───── Data shown

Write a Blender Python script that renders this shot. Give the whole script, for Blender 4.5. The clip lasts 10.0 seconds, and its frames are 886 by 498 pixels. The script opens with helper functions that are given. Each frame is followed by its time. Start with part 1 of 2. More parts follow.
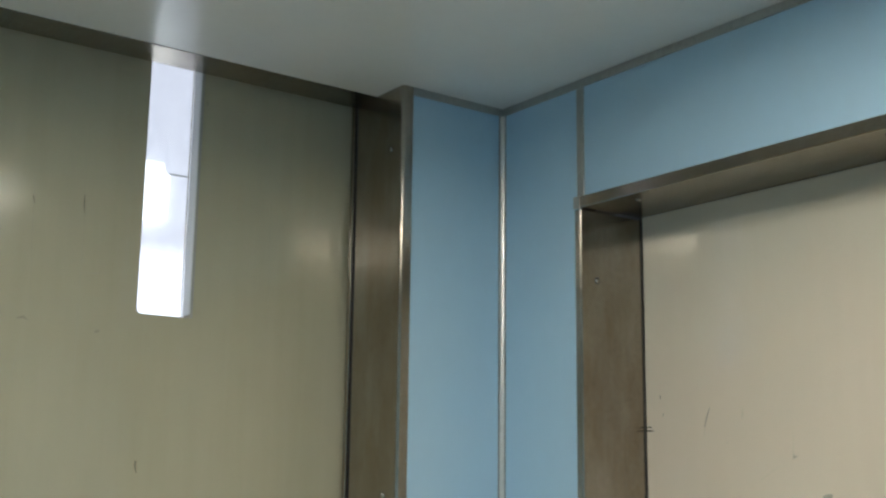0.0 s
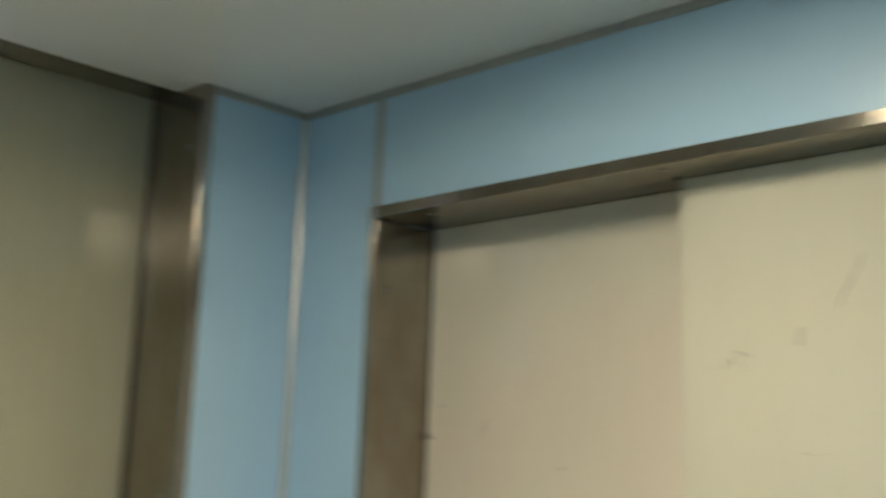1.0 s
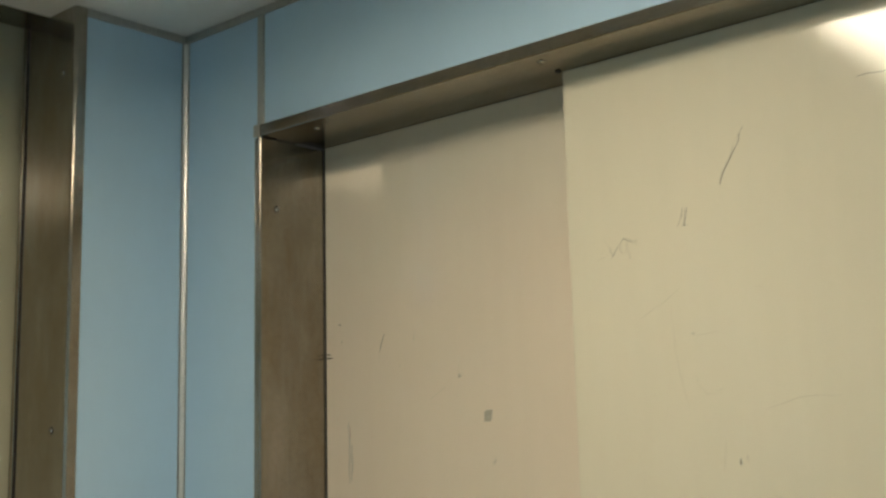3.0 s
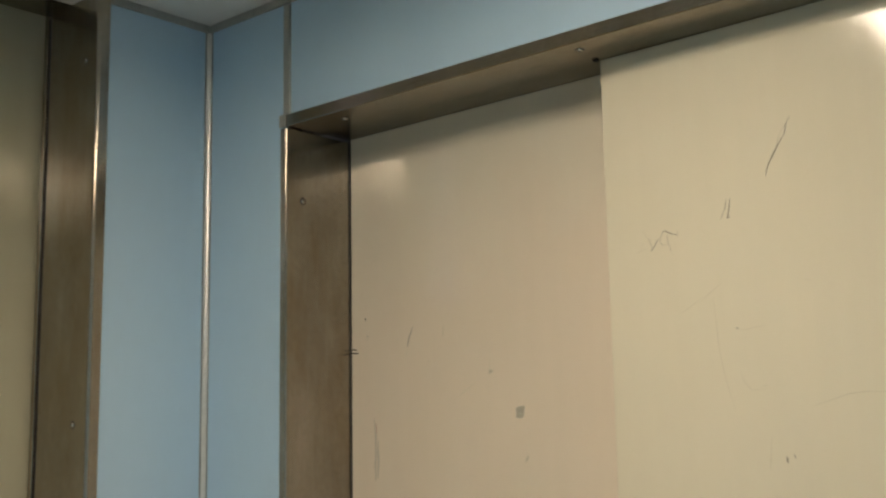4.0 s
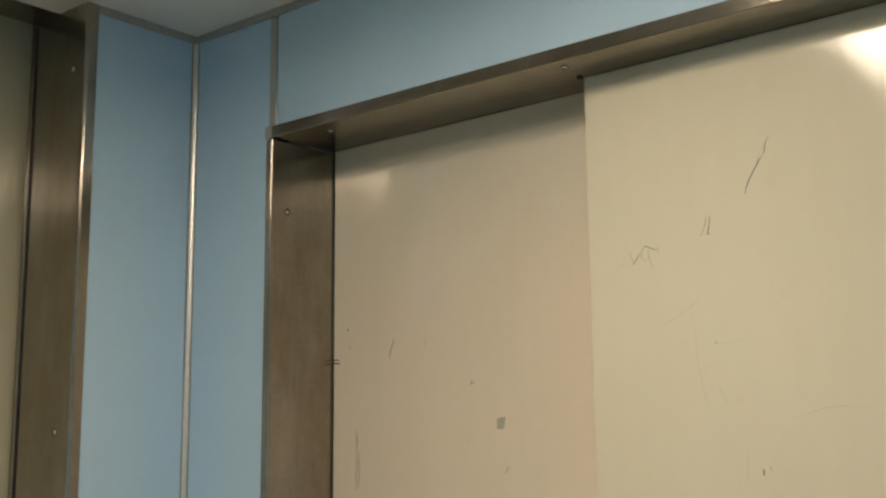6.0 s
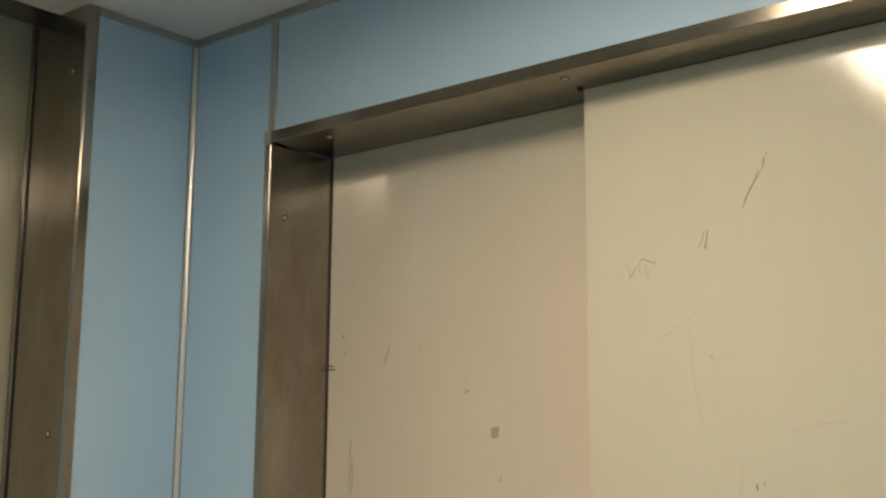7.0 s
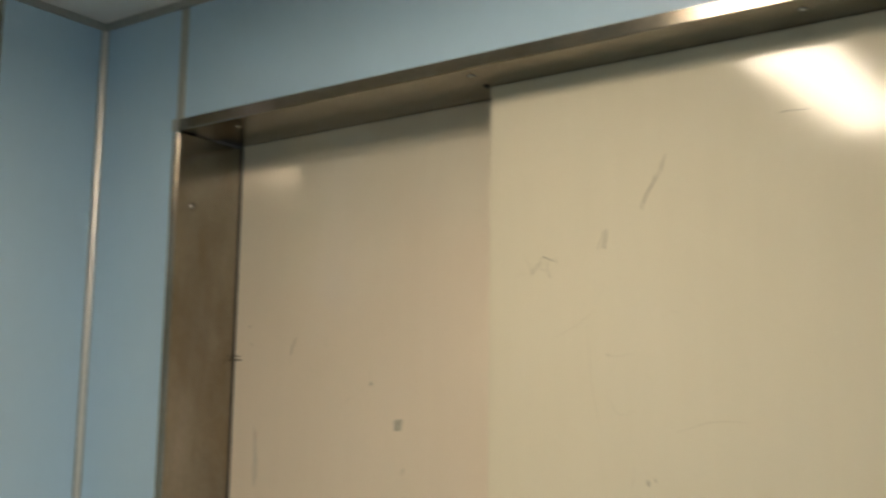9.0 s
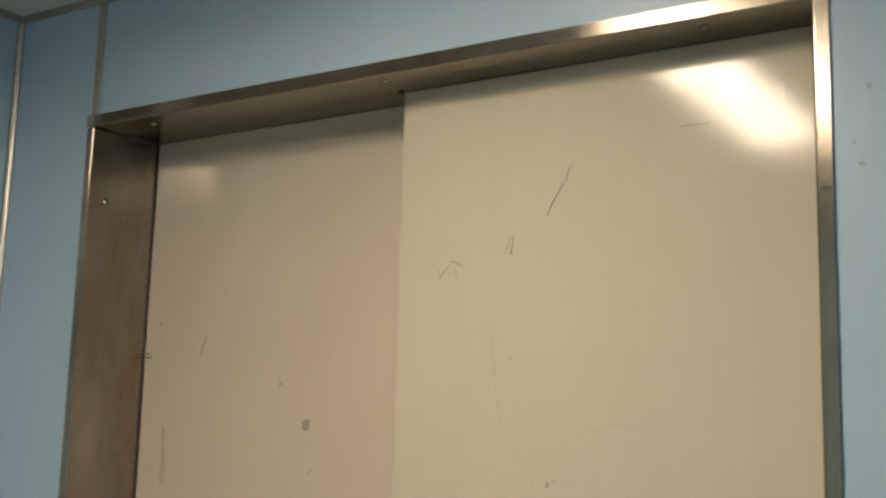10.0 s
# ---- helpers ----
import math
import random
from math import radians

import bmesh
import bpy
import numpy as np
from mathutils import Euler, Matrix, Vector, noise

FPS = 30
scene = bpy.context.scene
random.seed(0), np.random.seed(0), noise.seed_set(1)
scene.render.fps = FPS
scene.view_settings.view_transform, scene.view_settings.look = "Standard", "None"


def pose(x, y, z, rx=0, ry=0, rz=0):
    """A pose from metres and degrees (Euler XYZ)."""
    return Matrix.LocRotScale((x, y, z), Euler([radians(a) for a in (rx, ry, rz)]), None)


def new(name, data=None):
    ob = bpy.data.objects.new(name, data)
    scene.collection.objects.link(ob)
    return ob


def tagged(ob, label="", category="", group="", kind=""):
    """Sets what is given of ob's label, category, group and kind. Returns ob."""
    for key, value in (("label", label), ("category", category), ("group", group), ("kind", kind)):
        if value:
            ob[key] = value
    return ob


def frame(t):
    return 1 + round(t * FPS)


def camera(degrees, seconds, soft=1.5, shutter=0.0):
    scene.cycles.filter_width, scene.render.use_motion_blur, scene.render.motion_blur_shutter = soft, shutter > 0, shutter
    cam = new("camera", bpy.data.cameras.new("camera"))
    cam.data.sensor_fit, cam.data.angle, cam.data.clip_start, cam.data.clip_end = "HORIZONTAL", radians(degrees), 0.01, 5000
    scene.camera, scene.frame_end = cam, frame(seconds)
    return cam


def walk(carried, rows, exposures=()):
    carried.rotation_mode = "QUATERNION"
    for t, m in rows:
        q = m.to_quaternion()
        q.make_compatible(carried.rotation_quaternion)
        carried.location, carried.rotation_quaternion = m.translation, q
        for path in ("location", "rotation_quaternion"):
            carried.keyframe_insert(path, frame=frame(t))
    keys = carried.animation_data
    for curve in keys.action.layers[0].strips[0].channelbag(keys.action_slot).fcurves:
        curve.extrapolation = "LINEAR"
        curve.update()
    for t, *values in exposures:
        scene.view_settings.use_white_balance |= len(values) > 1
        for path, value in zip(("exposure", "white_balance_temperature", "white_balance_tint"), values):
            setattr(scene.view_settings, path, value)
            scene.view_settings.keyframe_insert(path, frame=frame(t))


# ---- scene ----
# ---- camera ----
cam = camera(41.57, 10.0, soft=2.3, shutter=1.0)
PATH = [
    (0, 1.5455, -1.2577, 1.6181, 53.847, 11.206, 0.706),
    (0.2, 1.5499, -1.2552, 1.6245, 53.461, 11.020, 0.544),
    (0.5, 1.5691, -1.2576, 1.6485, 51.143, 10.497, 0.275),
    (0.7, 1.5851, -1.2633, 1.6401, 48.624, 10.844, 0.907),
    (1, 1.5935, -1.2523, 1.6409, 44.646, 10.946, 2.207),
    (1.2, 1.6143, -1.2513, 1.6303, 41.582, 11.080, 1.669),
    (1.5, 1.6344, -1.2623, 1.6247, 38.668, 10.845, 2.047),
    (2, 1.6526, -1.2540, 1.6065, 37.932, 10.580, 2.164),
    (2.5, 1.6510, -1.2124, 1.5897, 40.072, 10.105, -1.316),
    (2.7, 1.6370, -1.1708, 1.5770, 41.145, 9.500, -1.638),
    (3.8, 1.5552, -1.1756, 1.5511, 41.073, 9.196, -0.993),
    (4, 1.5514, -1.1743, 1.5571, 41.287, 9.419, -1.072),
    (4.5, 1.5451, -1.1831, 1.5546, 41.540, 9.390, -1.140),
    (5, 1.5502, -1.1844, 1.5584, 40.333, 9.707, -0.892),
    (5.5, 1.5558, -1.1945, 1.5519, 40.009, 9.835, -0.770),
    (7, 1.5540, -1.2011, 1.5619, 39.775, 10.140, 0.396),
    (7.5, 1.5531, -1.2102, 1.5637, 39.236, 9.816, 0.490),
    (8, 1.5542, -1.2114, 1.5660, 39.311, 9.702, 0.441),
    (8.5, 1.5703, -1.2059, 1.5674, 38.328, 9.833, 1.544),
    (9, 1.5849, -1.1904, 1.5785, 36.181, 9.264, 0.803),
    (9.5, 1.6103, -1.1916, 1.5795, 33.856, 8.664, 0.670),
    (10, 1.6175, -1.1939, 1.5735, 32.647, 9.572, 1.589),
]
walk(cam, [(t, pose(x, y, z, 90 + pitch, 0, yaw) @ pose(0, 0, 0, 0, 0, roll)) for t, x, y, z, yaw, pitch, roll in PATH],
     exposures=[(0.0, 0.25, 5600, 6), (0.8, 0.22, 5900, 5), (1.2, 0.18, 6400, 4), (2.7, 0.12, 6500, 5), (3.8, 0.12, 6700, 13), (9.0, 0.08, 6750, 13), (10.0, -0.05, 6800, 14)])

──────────
───── Data shown

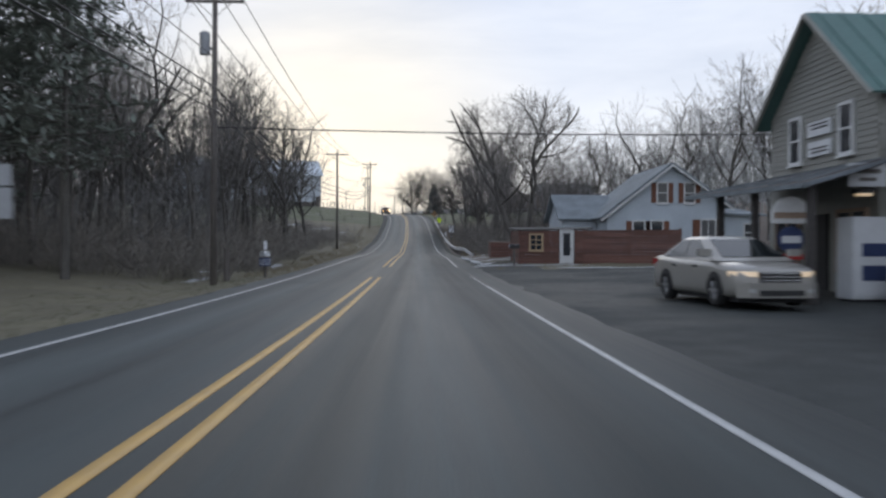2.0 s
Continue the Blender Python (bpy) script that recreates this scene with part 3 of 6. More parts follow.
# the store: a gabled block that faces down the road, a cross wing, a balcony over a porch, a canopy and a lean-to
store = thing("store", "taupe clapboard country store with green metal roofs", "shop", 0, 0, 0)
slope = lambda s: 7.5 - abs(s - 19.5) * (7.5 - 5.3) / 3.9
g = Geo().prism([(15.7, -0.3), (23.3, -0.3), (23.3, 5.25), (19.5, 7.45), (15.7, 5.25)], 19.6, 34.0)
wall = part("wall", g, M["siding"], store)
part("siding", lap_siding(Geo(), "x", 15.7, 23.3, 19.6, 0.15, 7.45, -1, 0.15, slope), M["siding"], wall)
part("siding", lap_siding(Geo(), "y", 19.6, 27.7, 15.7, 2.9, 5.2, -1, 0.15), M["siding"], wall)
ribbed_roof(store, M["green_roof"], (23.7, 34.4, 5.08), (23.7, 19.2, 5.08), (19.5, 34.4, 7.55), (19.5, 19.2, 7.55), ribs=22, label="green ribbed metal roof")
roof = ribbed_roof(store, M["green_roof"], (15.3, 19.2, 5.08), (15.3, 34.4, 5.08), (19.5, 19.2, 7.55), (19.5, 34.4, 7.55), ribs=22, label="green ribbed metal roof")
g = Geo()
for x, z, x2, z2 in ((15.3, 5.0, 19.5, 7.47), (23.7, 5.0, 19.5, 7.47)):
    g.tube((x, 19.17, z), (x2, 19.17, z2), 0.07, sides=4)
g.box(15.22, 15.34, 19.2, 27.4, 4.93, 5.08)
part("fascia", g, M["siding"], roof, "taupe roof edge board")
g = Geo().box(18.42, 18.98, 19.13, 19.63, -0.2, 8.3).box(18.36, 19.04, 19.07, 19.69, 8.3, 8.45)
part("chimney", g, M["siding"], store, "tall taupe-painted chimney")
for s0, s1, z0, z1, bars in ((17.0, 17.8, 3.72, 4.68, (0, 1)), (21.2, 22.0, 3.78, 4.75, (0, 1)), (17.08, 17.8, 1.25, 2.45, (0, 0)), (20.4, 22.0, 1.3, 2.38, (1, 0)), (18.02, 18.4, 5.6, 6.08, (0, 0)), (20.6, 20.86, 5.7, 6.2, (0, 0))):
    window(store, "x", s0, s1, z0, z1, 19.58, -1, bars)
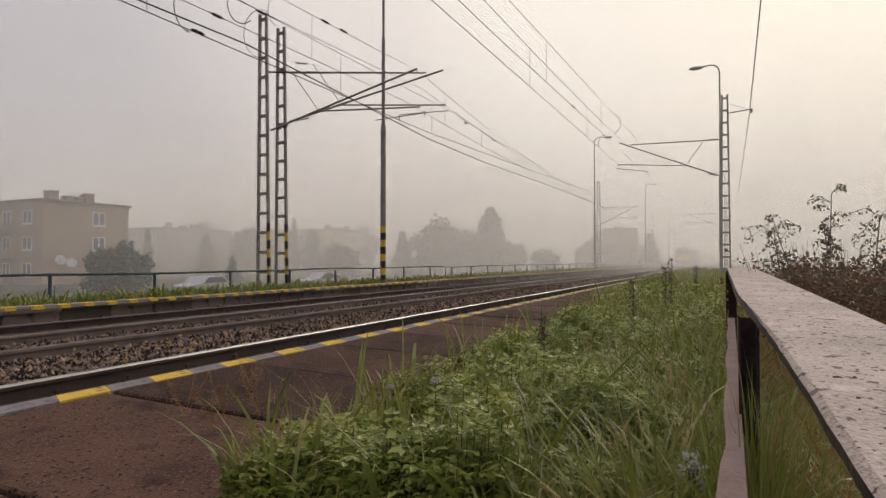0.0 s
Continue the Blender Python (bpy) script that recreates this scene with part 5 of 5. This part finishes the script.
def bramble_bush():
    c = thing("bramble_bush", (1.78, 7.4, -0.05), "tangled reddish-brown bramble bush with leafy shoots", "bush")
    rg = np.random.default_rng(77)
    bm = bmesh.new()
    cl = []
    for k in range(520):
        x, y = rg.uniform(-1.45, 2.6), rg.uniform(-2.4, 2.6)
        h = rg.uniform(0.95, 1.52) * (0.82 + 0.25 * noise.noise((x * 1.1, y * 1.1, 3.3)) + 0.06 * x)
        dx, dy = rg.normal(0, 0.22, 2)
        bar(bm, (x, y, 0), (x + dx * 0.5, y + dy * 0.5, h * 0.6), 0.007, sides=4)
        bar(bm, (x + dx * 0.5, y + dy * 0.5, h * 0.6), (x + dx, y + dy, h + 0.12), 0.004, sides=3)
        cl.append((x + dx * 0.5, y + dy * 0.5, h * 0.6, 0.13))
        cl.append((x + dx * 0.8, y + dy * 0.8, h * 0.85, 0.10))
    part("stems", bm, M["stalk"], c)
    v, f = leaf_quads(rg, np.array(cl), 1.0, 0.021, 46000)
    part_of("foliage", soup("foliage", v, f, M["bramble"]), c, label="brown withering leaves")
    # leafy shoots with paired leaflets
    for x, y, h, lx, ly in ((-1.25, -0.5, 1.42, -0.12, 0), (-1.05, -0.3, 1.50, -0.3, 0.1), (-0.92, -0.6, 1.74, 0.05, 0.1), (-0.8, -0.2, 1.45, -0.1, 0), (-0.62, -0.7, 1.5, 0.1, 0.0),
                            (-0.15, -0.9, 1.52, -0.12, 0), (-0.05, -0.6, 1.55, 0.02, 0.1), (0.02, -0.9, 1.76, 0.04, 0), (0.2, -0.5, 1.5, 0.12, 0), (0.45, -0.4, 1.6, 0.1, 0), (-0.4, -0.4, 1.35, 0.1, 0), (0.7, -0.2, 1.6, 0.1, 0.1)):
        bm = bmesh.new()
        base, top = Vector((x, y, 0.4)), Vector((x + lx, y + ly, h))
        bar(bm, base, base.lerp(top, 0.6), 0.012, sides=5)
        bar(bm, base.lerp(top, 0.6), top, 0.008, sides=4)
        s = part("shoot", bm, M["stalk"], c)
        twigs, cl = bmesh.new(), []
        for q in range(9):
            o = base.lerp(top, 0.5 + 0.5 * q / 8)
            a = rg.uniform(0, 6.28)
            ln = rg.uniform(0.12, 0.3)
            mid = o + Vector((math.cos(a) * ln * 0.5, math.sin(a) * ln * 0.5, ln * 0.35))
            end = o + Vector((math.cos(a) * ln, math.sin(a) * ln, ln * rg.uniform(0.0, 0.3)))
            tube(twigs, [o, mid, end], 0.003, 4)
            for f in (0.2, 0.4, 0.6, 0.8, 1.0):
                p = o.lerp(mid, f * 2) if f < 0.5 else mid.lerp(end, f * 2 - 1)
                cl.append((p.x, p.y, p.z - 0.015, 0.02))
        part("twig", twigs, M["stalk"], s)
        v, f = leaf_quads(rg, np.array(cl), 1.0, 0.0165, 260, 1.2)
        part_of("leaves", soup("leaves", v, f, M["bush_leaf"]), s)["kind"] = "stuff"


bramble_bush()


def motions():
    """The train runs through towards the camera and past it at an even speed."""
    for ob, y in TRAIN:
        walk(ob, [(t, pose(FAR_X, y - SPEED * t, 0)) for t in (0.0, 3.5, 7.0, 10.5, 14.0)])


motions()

──────────

• Set problem: Copy the lines above exactly, starting at the one with "Write a Blender" and ending at the one with "what is given", both included. Leave out any pictures and add nothing else.

• Exercise solution:
Write a Blender Python script that renders this shot. Give the whole script, for Blender 4.5. The clip lasts 10.0 seconds, and its frames are 886 by 498 pixels. The script opens with helper functions that are given. Each frame is followed by its time. Start with part 1 of 2. More parts follow.
0.0 s
1.0 s
3.0 s
4.0 s
6.0 s
7.0 s
9.0 s
10.0 s
# ---- helpers ----
import math
import random
from math import radians

import bmesh
import bpy
import numpy as np
from mathutils import Euler, Matrix, Vector, noise

FPS = 30
scene = bpy.context.scene
random.seed(0), np.random.seed(0), noise.seed_set(1)
scene.render.fps = FPS
scene.view_settings.view_transform, scene.view_settings.look = "Standard", "None"


def pose(x, y, z, rx=0, ry=0, rz=0):
    """A pose from metres and degrees (Euler XYZ)."""
    return Matrix.LocRotScale((x, y, z), Euler([radians(a) for a in (rx, ry, rz)]), None)


def new(name, data=None):
    ob = bpy.data.objects.new(name, data)
    scene.collection.objects.link(ob)
    return ob


def tagged(ob, label="", category="", group="", kind=""):
    """Sets what is given of ob's label, category, group and kind. Returns ob."""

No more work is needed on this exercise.